**Written problem:** The required output consists solely of the lines from the one containing "curve.update()" down to the one containing "scene.view_settings.keyframe_insert(path, frame=frame(t))", both included, each quoted exactly.

**Dataset records:**
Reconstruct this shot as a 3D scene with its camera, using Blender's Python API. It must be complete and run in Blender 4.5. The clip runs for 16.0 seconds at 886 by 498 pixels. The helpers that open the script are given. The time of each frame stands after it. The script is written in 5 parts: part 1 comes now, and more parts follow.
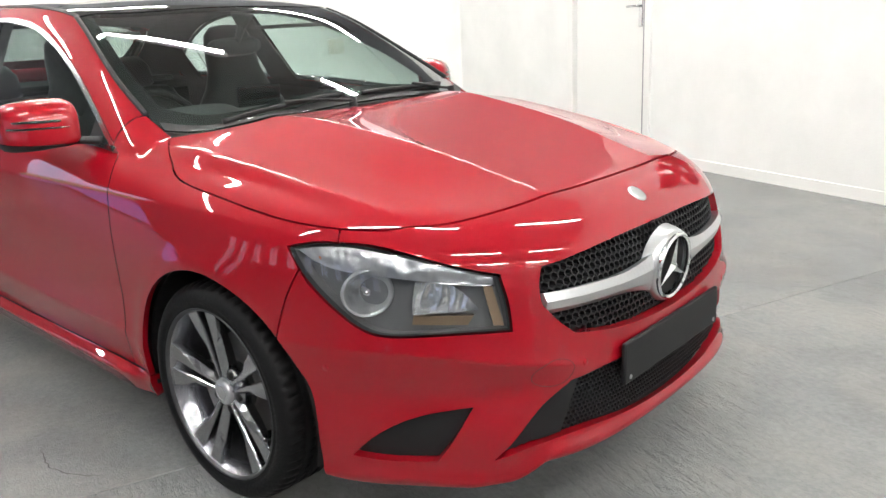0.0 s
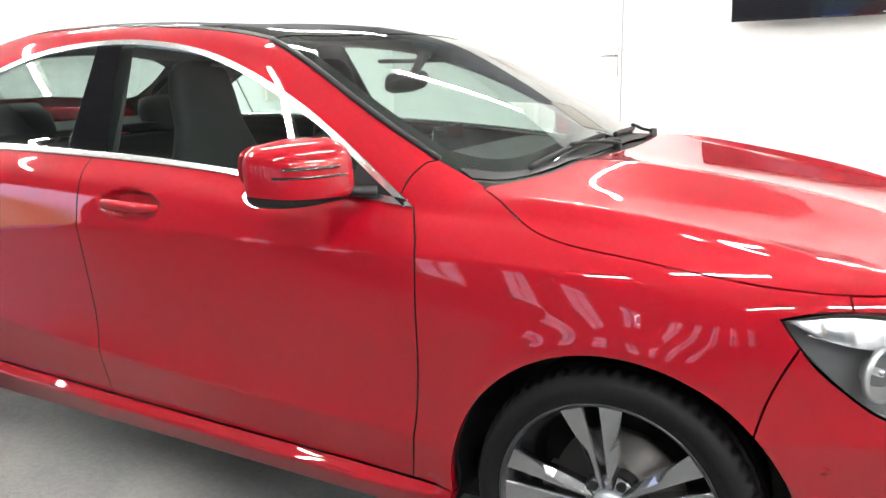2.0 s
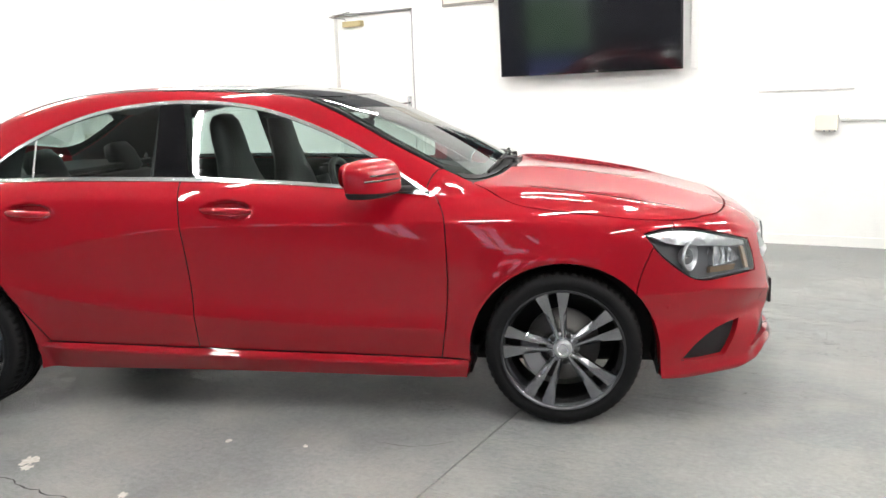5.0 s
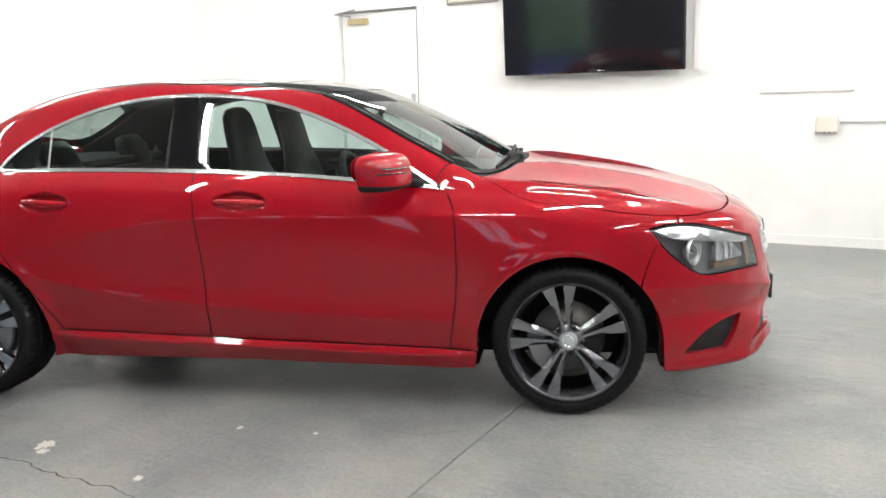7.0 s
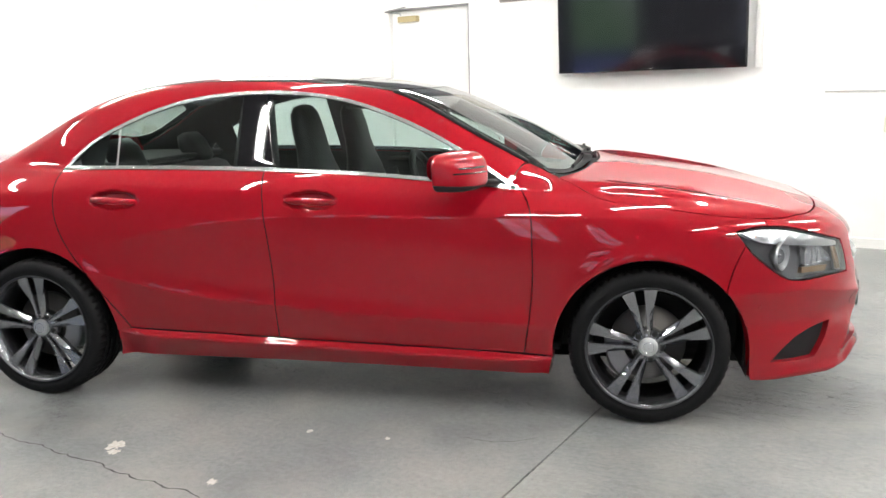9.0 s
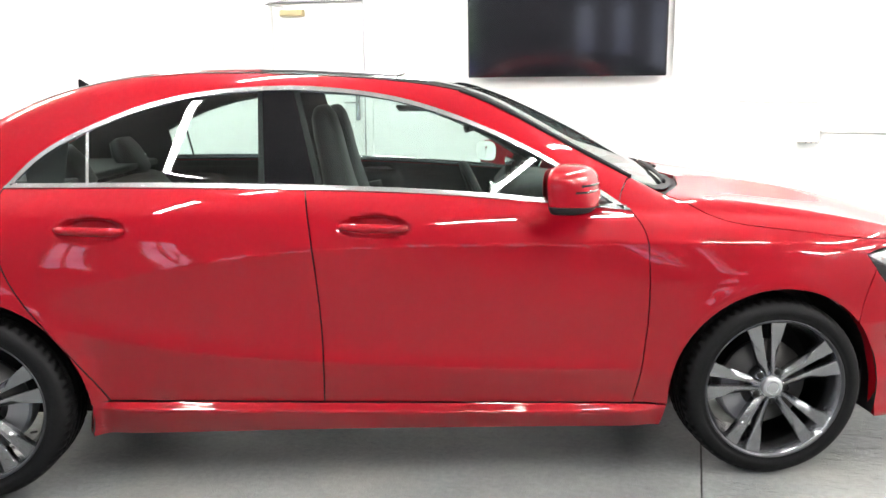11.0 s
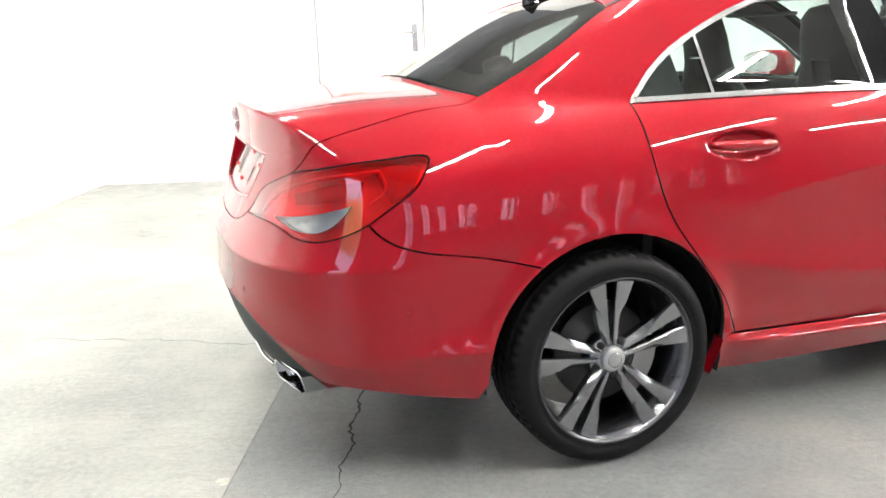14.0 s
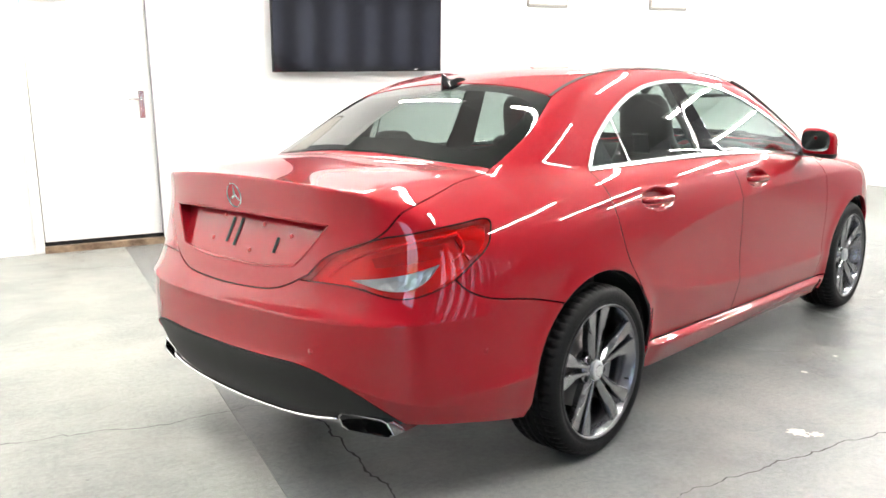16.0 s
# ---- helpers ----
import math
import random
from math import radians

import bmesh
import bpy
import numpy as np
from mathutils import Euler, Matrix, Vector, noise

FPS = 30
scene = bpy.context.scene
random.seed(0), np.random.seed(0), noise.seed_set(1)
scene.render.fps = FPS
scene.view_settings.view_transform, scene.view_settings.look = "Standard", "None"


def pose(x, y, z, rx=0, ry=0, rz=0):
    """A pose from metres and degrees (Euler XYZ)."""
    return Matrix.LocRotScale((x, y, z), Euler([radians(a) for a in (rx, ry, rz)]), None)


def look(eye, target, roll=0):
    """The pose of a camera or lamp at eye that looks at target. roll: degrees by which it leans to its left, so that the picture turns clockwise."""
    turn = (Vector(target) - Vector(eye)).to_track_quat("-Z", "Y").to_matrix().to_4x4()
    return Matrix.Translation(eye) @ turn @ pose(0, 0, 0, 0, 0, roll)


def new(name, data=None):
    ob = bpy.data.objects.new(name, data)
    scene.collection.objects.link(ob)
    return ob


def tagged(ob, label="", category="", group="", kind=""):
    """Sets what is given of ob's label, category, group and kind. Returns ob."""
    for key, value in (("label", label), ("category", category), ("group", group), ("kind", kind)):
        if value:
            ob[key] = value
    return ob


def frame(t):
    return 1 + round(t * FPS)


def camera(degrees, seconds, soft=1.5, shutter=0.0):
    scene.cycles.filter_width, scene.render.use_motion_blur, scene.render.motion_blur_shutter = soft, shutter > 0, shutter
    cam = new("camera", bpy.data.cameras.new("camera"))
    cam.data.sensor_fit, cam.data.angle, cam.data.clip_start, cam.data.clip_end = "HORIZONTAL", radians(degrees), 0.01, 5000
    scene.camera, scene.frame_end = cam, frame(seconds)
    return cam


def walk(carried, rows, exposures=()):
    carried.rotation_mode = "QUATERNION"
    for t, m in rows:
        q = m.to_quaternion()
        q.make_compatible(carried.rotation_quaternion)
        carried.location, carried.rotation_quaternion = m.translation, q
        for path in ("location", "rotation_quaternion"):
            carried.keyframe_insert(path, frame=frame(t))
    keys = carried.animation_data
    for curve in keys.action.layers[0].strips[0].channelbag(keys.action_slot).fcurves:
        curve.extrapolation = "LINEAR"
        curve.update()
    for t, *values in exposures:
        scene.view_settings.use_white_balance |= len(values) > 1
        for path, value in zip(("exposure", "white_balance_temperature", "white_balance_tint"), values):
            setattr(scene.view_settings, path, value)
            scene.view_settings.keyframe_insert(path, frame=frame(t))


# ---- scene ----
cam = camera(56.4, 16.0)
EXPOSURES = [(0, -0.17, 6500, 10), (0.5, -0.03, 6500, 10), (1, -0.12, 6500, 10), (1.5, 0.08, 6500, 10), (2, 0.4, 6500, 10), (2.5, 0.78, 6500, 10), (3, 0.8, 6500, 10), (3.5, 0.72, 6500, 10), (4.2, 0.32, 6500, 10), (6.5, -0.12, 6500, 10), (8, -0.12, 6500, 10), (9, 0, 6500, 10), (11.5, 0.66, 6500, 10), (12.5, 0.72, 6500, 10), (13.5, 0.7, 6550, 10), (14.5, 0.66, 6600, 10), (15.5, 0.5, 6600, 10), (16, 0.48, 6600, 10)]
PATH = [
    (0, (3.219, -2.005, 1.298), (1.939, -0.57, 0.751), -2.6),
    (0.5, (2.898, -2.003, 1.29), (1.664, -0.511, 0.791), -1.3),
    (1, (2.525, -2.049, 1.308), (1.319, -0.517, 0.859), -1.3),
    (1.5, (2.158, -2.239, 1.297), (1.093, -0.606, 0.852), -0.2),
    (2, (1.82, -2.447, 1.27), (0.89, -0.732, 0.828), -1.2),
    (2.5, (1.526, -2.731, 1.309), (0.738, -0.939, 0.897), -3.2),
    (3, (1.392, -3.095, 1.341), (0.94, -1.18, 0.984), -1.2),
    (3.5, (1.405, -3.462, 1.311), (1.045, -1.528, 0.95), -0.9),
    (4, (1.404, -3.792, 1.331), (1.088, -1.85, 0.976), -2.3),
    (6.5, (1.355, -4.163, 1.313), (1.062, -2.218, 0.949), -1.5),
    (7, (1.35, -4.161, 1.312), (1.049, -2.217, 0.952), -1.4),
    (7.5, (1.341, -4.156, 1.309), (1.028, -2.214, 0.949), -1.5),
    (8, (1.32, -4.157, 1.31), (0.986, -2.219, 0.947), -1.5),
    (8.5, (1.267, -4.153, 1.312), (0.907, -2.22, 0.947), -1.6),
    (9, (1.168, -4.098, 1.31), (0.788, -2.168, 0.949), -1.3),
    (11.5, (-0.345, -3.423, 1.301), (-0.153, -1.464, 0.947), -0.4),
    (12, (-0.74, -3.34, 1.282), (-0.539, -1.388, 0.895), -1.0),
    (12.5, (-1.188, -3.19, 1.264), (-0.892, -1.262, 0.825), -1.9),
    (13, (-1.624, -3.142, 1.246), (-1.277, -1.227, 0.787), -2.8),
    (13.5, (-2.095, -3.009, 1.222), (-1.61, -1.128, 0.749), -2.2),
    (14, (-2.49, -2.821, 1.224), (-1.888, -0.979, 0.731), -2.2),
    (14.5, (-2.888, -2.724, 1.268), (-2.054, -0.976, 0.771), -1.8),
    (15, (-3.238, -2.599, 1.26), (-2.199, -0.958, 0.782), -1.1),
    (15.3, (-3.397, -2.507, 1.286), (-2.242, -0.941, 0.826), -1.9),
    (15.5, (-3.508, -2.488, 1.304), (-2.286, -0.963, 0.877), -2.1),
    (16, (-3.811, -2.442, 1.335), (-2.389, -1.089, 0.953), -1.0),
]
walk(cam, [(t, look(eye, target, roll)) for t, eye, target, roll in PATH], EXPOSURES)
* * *
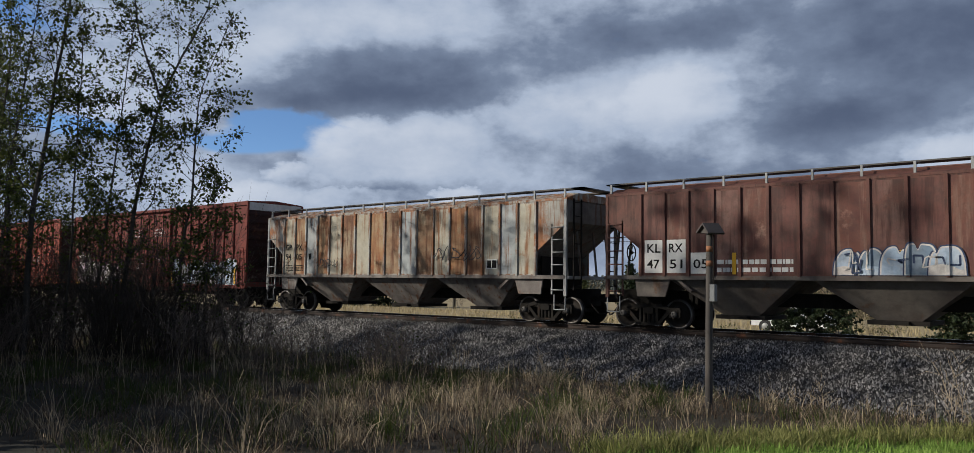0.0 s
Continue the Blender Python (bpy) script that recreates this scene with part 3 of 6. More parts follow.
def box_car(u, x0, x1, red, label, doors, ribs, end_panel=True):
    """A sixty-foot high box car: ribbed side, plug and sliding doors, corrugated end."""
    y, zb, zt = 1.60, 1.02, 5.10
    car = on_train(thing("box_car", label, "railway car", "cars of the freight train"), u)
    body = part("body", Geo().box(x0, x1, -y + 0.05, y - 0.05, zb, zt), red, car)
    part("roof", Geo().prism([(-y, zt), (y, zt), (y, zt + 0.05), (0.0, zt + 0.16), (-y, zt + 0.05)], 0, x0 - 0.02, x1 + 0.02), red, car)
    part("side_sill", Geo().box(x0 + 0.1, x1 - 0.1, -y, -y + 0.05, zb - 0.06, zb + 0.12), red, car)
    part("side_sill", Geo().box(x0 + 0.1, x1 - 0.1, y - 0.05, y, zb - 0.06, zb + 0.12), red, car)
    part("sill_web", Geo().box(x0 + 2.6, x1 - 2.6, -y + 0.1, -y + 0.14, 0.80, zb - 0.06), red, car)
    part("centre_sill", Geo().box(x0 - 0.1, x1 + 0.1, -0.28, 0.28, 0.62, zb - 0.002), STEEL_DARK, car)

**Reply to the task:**
        curve.update()
    for t, *values in exposures:
        scene.view_settings.use_white_balance |= len(values) > 1
        for path, value in zip(("exposure", "white_balance_temperature", "white_balance_tint"), values):
            setattr(scene.view_settings, path, value)
            scene.view_settings.keyframe_insert(path, frame=frame(t))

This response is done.